Ansa
Sembra Joyce ma non lo è
La barca di Jon Fosse è sospesa sull'abisso della nostra coscienza inquieta
Il romanzo "Vaim" racconta storie di mare. E lo fa attraverso il flusso di coscienza che ha lo scopo di lasciare emergere di tanto in tanto grossi, enigmatici pesci argentati, provenienti dalle profondità, che, mentre ci stiamo facendo cullare dal rollare calmo e ripetitivo della sua prosa, ci fanno sobbalzare
A distanza di due anni dal conferimento del Premio Nobel per aver saputo “dire l’indicibile”, il norvegese Jon Fosse torna in libreria con "Vaim" (ed. La nave di Teseo). Questo romanzo breve è concepito per essere il primo di una trilogia ambientata nell’immaginario paese di Vaim, costa occidentale della Norvegia, usuale tenuta di caccia della letteratura di Fosse.

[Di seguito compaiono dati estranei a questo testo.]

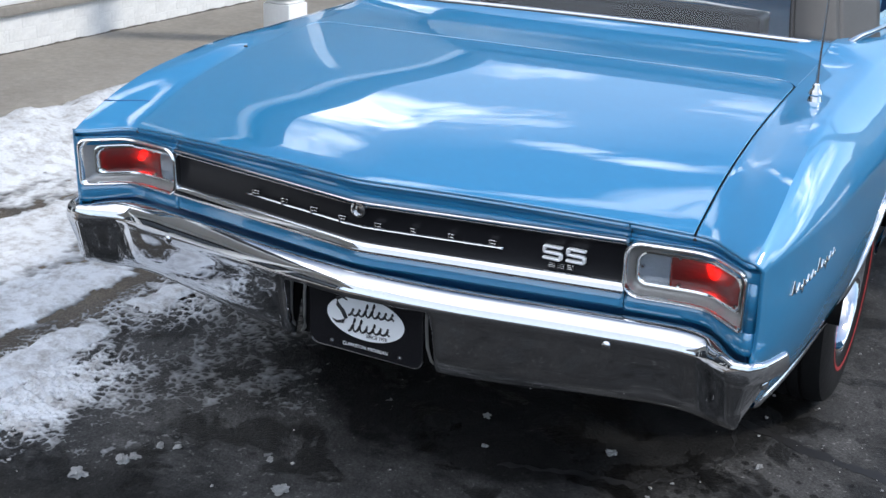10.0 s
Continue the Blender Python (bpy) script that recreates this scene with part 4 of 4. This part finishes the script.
def lace(x, y):
    # thin crust of ice, broken into ribs by the tyres
    right = float(np.interp(y, [-0.6, -0.31, -0.12, 0.11, 0.19, 0.4, 0.65, 0.9, 1.3, 2.2], [-0.95, -0.80, -0.70, -0.62, -0.46, -0.36, -0.42, -0.6, -0.85, -1.05]))
    wide = fbm(x, y, 2.4, 3, 7.0)
    t = (right - x) / 0.5 + 0.55 * wide
    if t < -0.5:
        return -1.0
    ribs = [abs(fbm(x * 0.9 + 0.5 * y, y * 0.75 - 0.2 * x, 15.0, 2, 8.0)), abs(fbm(x * 0.8 - 0.6 * y, y * 0.8 + 0.3 * x, 23.0, 2, 3.0)), abs(fbm(x * 1.3, y * 0.7, 34.0, 2, 5.0))]
    rib = 1 - 6.5 * min(ribs[0], ribs[1] + 0.01, ribs[2] + 0.03)
    # a lattice pressed by the tyre's tread
    tread = 1.1 * math.exp(-(((x + 0.70) / 0.26) ** 2) - ((y - 0.10 - 0.35 * (x + 0.7)) / 0.22) ** 4)
    if tread > 0.02:
        near_two = noise.voronoi(Vector((44 * (x + 0.35 * y) + 0.5 * fbm(x, y, 9.0, 2, 3.0), 44 * (y - 0.25 * x) + 0.5 * fbm(x, y, 9.0, 2, 5.0), 0.0)))[0]
        cell = 0.92 - 3.6 * (near_two[1] - near_two[0]) + 0.55 * fbm(x, y, 18.0, 3, 6.0)
        rib += (cell - rib) * min(tread, 1.0)
    band = 1.0 * math.exp(-(((x + 0.95) / 0.15) ** 2) - ((y + 0.06) / 0.26) ** 2)
    band += 0.2 * math.exp(-(((x + 1.08) / 0.12) ** 2) - ((y - 0.60) / 0.20) ** 2)
    gone = 1.2 * step(-1.22, -1.36, x) + 0.3 * step(0.9, 1.6, y) + 0.8 * math.exp(-(((x + 0.95) / 0.16) ** 2) - ((y - 0.40) / 0.12) ** 2)
    patch = fbm(x, y, 4.2, 3, 11.0)
    gone += 1.15 * (0.14 - patch) * step(-1.05, -0.75, x)
    need = 0.86 - 0.72 * min(max(t, -1.0), 1.2) - 1.4 * band + gone + 0.12 * step(0.10, 0.3, y) + 0.10 * step(-0.95, -0.8, x)
    return (0.0027 + 0.0070 * step(-0.75, -0.95, x)) * (1 - 0.35 * step(0.1, 0.4, y)) * (max(rib, -1.6) - need) - 0.0045 + 0.0016 * fbm(x, y, 30.0, 3, 1.0)


def far_snow(x, y):
    streak = fbm(x * 0.35, y * 1.4, 1.0, 5, 9.0)
    return 0.022 * (streak * 1.3 + 0.35 * min((y - 6.3) / 0.8, 1.0) * min((0.6 - x) / 1.0, 1.0) * min((x + 9) / 1.0, 1) - 0.12 - 0.55 * step(-2.2, -2.7, x) * step(8.6, 7.9, y) + 0.12 * step(-2.6, -2.2, x))


snow_sheet("snow_bank", "bank of white snow along the walk", span(-3.3, -1.8, 80), span(-3.0, 8.5, 300), bank)
snow_sheet("snow_patches", "broken trodden snow on the asphalt", span(-2.7, -1.02, 190), span(-1.2, 6.8, 640), patches)
snow_sheet("ice_crust", "thin lacy crust of ice behind the car", span(-1.45, -0.15, 370), span(-0.8, 2.2, 760), lace)
snow_sheet("far_snow", "wind-blown snow streaks on the lot", span(-9, 0.8, 120), span(6.1, 14, 170), far_snow)
snow_sheet("snow_heap", "snow at the far side of the lot", span(3.9, 9.5, 60), span(7.3, 16, 90), lambda x, y: 0.05 * (min((x - 4.65 - 0.45 * (10.0 - y)) / 0.8, (y - 7.6) / 0.6, 1.0) + 0.35 * fbm(x, y, 1.5, 4)))

# grit and lumps of ice
rng = random.Random(4)


def pebble(kind):
    bm = bmesh.new()
    bmesh.ops.create_icosphere(bm, subdivisions=1 if kind > 1 else 3, radius=1)
    r = random.Random(kind)
    for v in bm.verts:
        v.co *= r.uniform(0.65, 1.15) if kind > 1 else (0.80 + 0.9 * noise.noise(v.co * 1.6 + Vector((kind * 9, 0, 0))) + 0.35 * noise.noise(v.co * 4.5 + Vector((0, kind * 9, 0)))) * r.uniform(0.92, 1.06)
        v.co.z *= 0.6 if kind > 1 else 0.55
    return bm


STONES = []
for k in range(5):
    me = bpy.data.meshes.new("pebble")
    b = pebble(k)
    b.to_mesh(me)
    b.free()
    for f in me.polygons:
        f.use_smooth = k > 1
    me.materials.append(ICE if k < 2 else STONE)
    STONES.append(me)
SPOTS = [(-0.17, -0.08, 0.022), (-0.62, -0.27, 0.022), (-0.57, -0.17, 0.020), (-0.56, -0.14, 0.014), (-0.27, 0.02, 0.011), (0.086, 0.50, 0.012), (0.437, 0.493, 0.016), (0.15, 0.36, 0.010), (1.30, 0.54, 0.018), (0.78, 0.63, 0.012), (-0.54, -0.07, 0.013), (-0.50, -0.05, 0.012)]
for k in range(280):
    SPOTS.append((rng.uniform(-0.9, 2.6) if k % 2 else rng.uniform(0.5, 2.4), rng.uniform(-0.9, 2.2) if k % 2 else rng.uniform(0.1, 1.6), 0.0022 + 0.006 * rng.random() ** 2.0))
for k, (x, y, r) in enumerate(SPOTS):
    ob = new("ice_lump" if r > 0.009 else "grit_stone", STONES[k % 2] if r > 0.009 else STONES[rng.randrange(5)])
    ob.matrix_basis = pose(x, y, 0.25 * r - 0.003, 0, 0, rng.uniform(0, 360)) @ Matrix.Diagonal((r, r * rng.uniform(0.6, 1), r, 1))
    tagged(ob, "small lump of dirty ice on the asphalt" if r > 0.009 else "pale grit stone on the asphalt", "ice" if r > 0.009 else "stone", "grit on the lot")

# ---- walk, wall, posts ----
WX = -4.27


def skew(y):
    return WX - 0.055 * (y - 3.0)


bm = bmesh.new()
box_bm(bm, (-8.5, -6, -0.2), (-3.17, 16, 0.02), 0.01)
tagged(part("pavement", bm, CONCRETE), "tan concrete walk beside the building", "pavement", kind="structure")
bm = bmesh.new()
box_bm(bm, (-3.166, 6.35, -0.2), (-2.05, 16, 0.006), 0.004)
tagged(part("pavement_apron", bm, CONCRETE), "tan concrete apron dusted with snow", "pavement", kind="structure")
WALL_TILT = 0.6
wall = tagged(new("wall_west"), "white-painted brick wall with a sill and dark windows", "wall", kind="structure")
wall.matrix_basis = pose(WX, 3.0, 0, 0, 0, WALL_TILT)
box("wall_core", (-0.30, -9, 0.0), (-0.0085, 12, 0.25), MORTAR, wall)
FOOT = []
for k in range(700):
    y = -5 + 0.02 * k
    FOOT += [(-0.006 + 0.007 * (0.5 + 0.5 * noise.noise(Vector((y * 9, 0, 4)))), y, 0.0195), (-0.0062, y, 0.026 + 0.016 * abs(noise.noise(Vector((y * 6, 3, 1)))) + 0.006 * noise.noise(Vector((y * 31, 3, 2))))]
raw("wall_foot", FOOT, [(2 * k, 2 * k + 2, 2 * k + 3, 2 * k + 1) for k in range(699)], CRUMBLE, wall, "dark crumbled joint along the walk")
box("wall_sill", (-0.32, -9, 0.245), (0.03, 12, 0.30), CONCRETE, wall, 0.008, "tan stone ledge")
box("window_sill", (-0.32, -9, 0.30), (-0.01, 12, 0.335), TRIM_WHITE, wall, 0.006, "white sill")
box("window_glazing", (-0.28, -9, 0.335), (-0.24, 12, 2.35), DARK_GLASS, wall, 0.002, "dark shop window")
for k in range(11):
    box("window_mullion", (-0.29, -8.6 + 2 * k, 0.335), (-0.18, -8.5 + 2 * k, 2.35), TRIM_WHITE, wall, 0.006)
box("wall_head", (-0.32, -9, 2.35), (0.0, 12, 3.4), PAINT_WHITE, wall, 0.01)
bm = bmesh.new()
box_bm(bm, (-8.5, -6.5, 3.00), (-3.02, 15.5, 3.10), 0.015)
canopy = tagged(part("canopy", bm, TRIM_WHITE), "white flat canopy over the walk", "canopy", kind="structure")
box("roof_edge", (-8.5, -6.55, 3.102), (-2.96, 15.55, 3.27), ROOF_EDGE, canopy, 0.02, "dark shingled roof edge")


def post(x, y):
    p = tagged(new("canopy_post"), "white square wooden post with a plinth", "post", "posts of the canopy")
    p.matrix_basis = pose(x, y, 0.018)
    box("plinth", (-0.102, -0.102, 0.0), (0.102, 0.102, 0.25), TRIM_WHITE, p, 0.008)
    box("plinth_cap", (-0.092, -0.092, 0.25), (0.092, 0.092, 0.265), TRIM_WHITE, p, 0.01)
    box("shaft", (-0.08, -0.08, 0.29), (0.08, 0.08, 2.975), TRIM_WHITE, p, 0.006)
    return p


first = post(-3.22, 4.18)
for k in (-2, -1, 1, 2):
    copy_thing(first, pose(-3.22, 4.18 + 3.1 * k, 0.018))


# ---- melt water and salt streaks ----
WATER = material("melt_water", (0.03, 0.03, 0.03), 0.32, vary=0.1)


def puddle(x, y, a, b, seed):
    r = [1 + 0.6 * noise.noise(Vector((math.cos(w) * 1.6, math.sin(w) * 1.6, seed))) + 0.30 * noise.noise(Vector((math.cos(w) * 5, math.sin(w) * 5, seed))) for w in span(0, 2 * math.pi, 49)[:-1]]
    level = max(ground_z(x + a * dx, y + b * dy) for dx in (-1, 0, 1) for dy in (-1, 0, 1)) + 0.0006
    rim = [(x + a * q * math.cos(w), y + b * q * math.sin(w), level) for q, w in zip(r, span(0, 2 * math.pi, 49)[:-1])]
    out_ = [(x + (px - x) * 1.04, y + (py - y) * 1.04, -0.006) for px, py, _ in rim]
    ob = raw("puddle", rim + out_, [tuple(range(48))] + [(k, 48 + k, 48 + (k + 1) % 48, (k + 1) % 48) for k in range(48)], WATER)
    return tagged(ob, "shallow puddle of melt water on the asphalt", "puddle", "puddles on the lot", "structure")


puddle(2.75, 3.62, 0.75, 0.20, 2.0)
puddle(4.3, 4.3, 0.8, 0.22, 5.0)
snow_sheet("snow_streak", "thin line of snow on the asphalt", span(2.45, 3.9, 90), span(4.6, 5.0, 40), lambda x, y: 0.012 * (0.75 - abs(y - 4.80 + 0.06 * (x - 2.6)) / 0.035 + 0.8 * fbm(x, y, 5, 3) - 0.4 * step(3.3, 3.9, x)))

# ---- distance ----
# unseen ring, added so that low reflections on the car's sides turn darker
def backdrop_ring():
    verts, faces, n = [], [], 240
    for k in range(n):
        w = 2 * math.pi * k / n
        r = 62 + 6 * noise.noise(Vector((math.cos(w) * 4, math.sin(w) * 4, 1)))
        h = 7.5 + 3.5 * noise.noise(Vector((math.cos(w) * 9, math.sin(w) * 9, 2))) + 1.6 * noise.noise(Vector((math.cos(w) * 60, math.sin(w) * 60, 3)))
        for z, d in ((-0.3, 0), (h * 0.55, -0.6), (h * 0.85, 0.2), (h, 1.6), (h * 0.8, 3.5), (-0.3, 4.0)):
            verts.append((r * math.cos(w) + d * math.cos(w), 3 + r * math.sin(w) + d * math.sin(w), z))
    for k in range(n):
        for j in range(5):
            c = (k + 1) % n
            faces.append((6 * k + j, 6 * c + j, 6 * c + j + 1, 6 * k + j + 1))
    ob = raw("backdrop", verts, faces, BARK)
    return tagged(ob, "unseen grey-brown ring added around the lot to darken low reflections", "woods", kind="structure")


backdrop_ring()

# ---- bare tree ----
def bare_tree(name, x, y, height, seed, lean=(0, 0)):
    r = random.Random(seed)
    t = tagged(new(name), "bare grey tree with broken limbs beyond the car", "tree")
    t.matrix_basis = pose(x, y, 0)
    n = 14
    pts = [Vector((lean[0] * k / n * height + r.uniform(-0.07, 0.07), lean[1] * k / n * height + r.uniform(-0.07, 0.07), height * k / n)) for k in range(n + 1)]
    rad = [0.32 * (1 - (k / n) ** 1.6) + 0.010 for k in range(n + 1)]
    tube("trunk", pts, rad, PALE_BARK, t, n=12)
    for k in range(30):
        f = r.uniform(0.32, 0.97)
        i = min(int(f * n), n - 1)
        p = pts[i].lerp(pts[i + 1], f * n - i)
        a = r.uniform(0, 2 * math.pi)
        stub = r.random() < 0.45
        ln = (r.uniform(0.25, 0.6) if stub else r.uniform(1.2, 3.2)) * (1.35 - f)
        d = Vector((math.cos(a), math.sin(a), r.uniform(0.0, 0.55)))
        limb = [p + d * ln * q / 5 + Vector((0, 0, 0.10 * ln * (q / 5) ** 2)) + Vector((r.uniform(-1, 1), r.uniform(-1, 1), r.uniform(-1, 1))) * 0.03 * ln * q / 2 for q in range(6)]
        r0 = 0.055 if stub else 0.035
        b = tube("limb", limb, [r0 * (1.3 - f) * (1 - 0.75 * q / 5) + 0.004 for q in range(6)], PALE_BARK if stub else BARK, t, n=6)
        for j in range(0 if stub else 5):
            m = limb[r.randrange(1, 6)]
            e = m + (d * 0.6 + Vector((r.uniform(-1, 1), r.uniform(-1, 1), r.uniform(-0.2, 0.9)))) * 0.35 * ln
            tube("twig", [m, m.lerp(e, 0.5) + Vector((0, 0, 0.04)), e], [0.010, 0.007, 0.003], BARK, b, n=5)
    return t


bare_tree("bare_tree", 4.72, 13.8, 12.2, 11, (0.018, 0.0))

# bricks of the wall's foot
brick_me = bpy.data.meshes.new("brick")
b = box_bm(bmesh.new(), (0, 0, 0), (0.05, 0.2138, 0.0760), 0.0018, 1)
b.to_mesh(brick_me)
b.free()
brick_me.materials.append(PAINT_WHITE)
rb = random.Random(2)
for c in range(6):
    for k in range(46 if c < 3 else 0):
        ob = new("brick", brick_me)
        ob.parent = wall
        ob.matrix_basis = pose(-0.0574 + rb.uniform(-0.0007, 0.0007), -2.6 + 0.215 * k + (0.107 if c % 2 else 0), 0.002 + 0.0765 * c, 0, 0, rb.uniform(-0.6, 0.6))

Per quanto lui racconti storie di mare, se dovessi spiegare a chi non l’ha letto come scrive Jon Fosse paragonerei la sua scrittura a un fiume. Anche in Vaim, infatti, ritroviamo il marchio di fabbrica di Fosse: il flusso (letteralmente) ininterrotto della coscienza, dalla prima all’ultima pagina, senza mai le rassicuranti (e riposanti…) isole dei punti fermi. In questo, più che marina, la sua penna si rivela oceanica. Tirando le somme diremo allora che la scrittura di Fosse è un fiume-Oceano, proprio come quello che secondo gli antichi circondava le terre emerse. E cosa c’è in queste terre emerse? Quasi nulla. Uno sfondo norvegese colorato a pastello, che sfuma tra sogno e illusione, e si ripresenta praticamente identico in ogni libro. Poiché non è il saeculum che importa a Fosse: a questo autore così pizzicato dal pensiero della morte sta a cuore soprattutto ciò che del mondo si specchia nel fiume (della nostra coscienza inquieta) e nell’Oceano (della nostra infinita profondità).
Ecco perché Fosse sembra Joyce, ma non lo è. Il suo flusso di coscienza non ha lo scopo di descrivere l’aggrovigliata matassa dell’Io, bensì di lasciare emergere di tanto in tanto grossi, enigmatici pesci argentati, provenienti dalle profondità, che, mentre ci stiamo facendo cullare dal rollare calmo e ripetitivo della sua prosa, ci fanno sobbalzare. La barca di Fosse è sospesa sopra un abisso, come l’uomo secondo Pascal: potere del grande scrittore è proprio il saperlo sondare, e restituirci tesori sparsi, in forma di domande. Quali? Per esempio: perché Jatgeir, il protagonista del primo spezzone di Vaim, non sa dire mai di no? Cosa c’entra questa debolezza col fatto di non essere riuscito a prendersi Eline, la ragazza che ha sempre amato? E questo a sua volta col fatto che una mattina lui, ormai vecchio, esca in cerca di ago e filo, pagandolo a carissimo prezzo, pure senza averne bisogno?
E poi: perché l’unico amico di questo uomo debole è Elias, il bigotto del villaggio che in realtà non ha più fede? E perché proprio Frank, il marito di Eline senza midollo e volontà, trova Dio andando per mare? E come mai, in questo romanzo in cui i maschi sono tutti molli, l’unica donna, Eline, impazza sulle acque come il vento, e non conosce requie, adesca uomini e li irretisce, li molla e se ne va, poi riappare, e vuole fare la donna di mondo (come Klara Gulla dell’inarrivabile L’imperatore di Portugallia, di Selma Lagerlöf), ma poi sogna solo di ritornare a casa? E’ Circe o Ulisse? E’ Armida o soltanto una donna fragile?
E cosa significa che sia Jatgeir che Frank hanno una barca di nome Eline, ma uno ama più la donna (“una barca è sempre il sogno di qualcosa”), l’altro invece la barca? E perché nessuno di questi tre personaggi si chiama davvero così? Perché Eline non vuole che nessuno sappia chi c’è nella sua tomba, per cui sulla lapide userà il proprio vero nome? Ago, filo, nomi che vanno e vengono, che non stanno al loro posto, nomi da rattoppare: verrebbe da dire che Vaim sia un romanzo sul tema dell’identità. E’ vero? Non è vero? Per scoprirlo occorre imbarcarsi, come gli Argonauti nell’ultimo canto del Paradiso di Dante: Fosse è un dio nel suo mare, come lì Nettuno; ma lo stupore questa volta sarà soltanto nostro.